The Mayor of Los Alamitos is stepping down tomorrow as Mayor, but he says he has "no intention of leaving his City Council post". I think you need to organize a demonstration there to make him decide the best thing for the City would be for him to decide to relinquish his Council Seat too!
Yikes!!! You folks need to take the broomsticks out of your a**es. My black friends thought the watermellon pic was hilarious.
One said, "At least we could have something to eat out there" and, "It's about time we get to call the shots and who's growing what for whom" and "I guess that'll show 'em who's boss now" and my personal favorite: "Now that's what I call a 'Victory' garden."
My black friends and I joke around all the time telling stories back-and-forth on each other."

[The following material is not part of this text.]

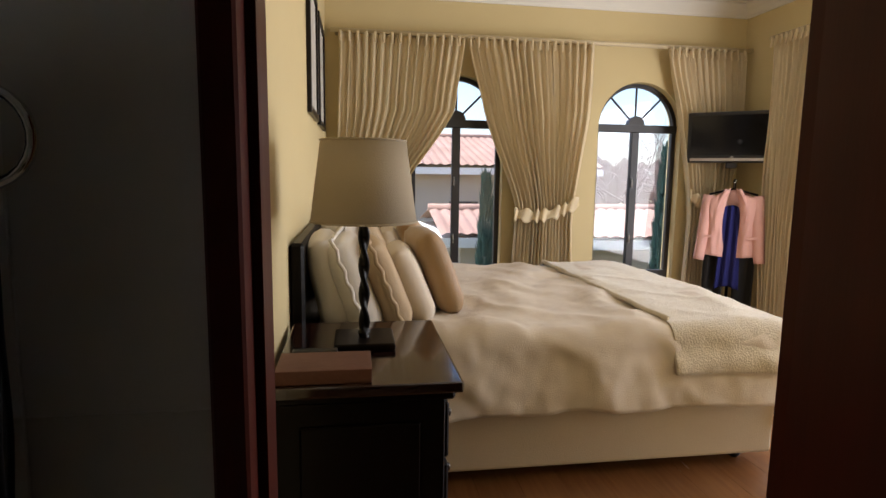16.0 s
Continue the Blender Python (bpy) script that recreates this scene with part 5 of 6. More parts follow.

It's the uptight, take offense at the drop of a hat attitude that starts all the trouble. We all bleed red. Lighten up dudes!!
Clearly many cartoons and editorials are horrible to say the least. But what is the alternative? Let a small group or even worse one person be the "decider" Bear in mind people that free speech comes with a high price tag. One of the biggest costs is having to deal with crap like that. But the over riding principle here is one of freedom of expression. I may hate what you say but will defend your right to say it to the end.
First, when did President Obama "write" the Stimulus bill? He punted that activity to Nancy Pelosi and Congress.
Second, it's obvious to anyone that doesn't look at the world through Racial tinted glasses that this cartoon is in the spirit of the career builder commercials that mock poor companies as being run by chimps. Last time I checked, congress has always been lauded as a dysfunctional group of self-serving people, hence the comparison to the chimp filled companies on the career builder commercials.
I for one am sick and tired of the black "leadership" in this country looking for any opportunity to be outraged, especially when there is none. This is just dishonest and casts doubt when real incidents of racism exist. SHAMEFUL!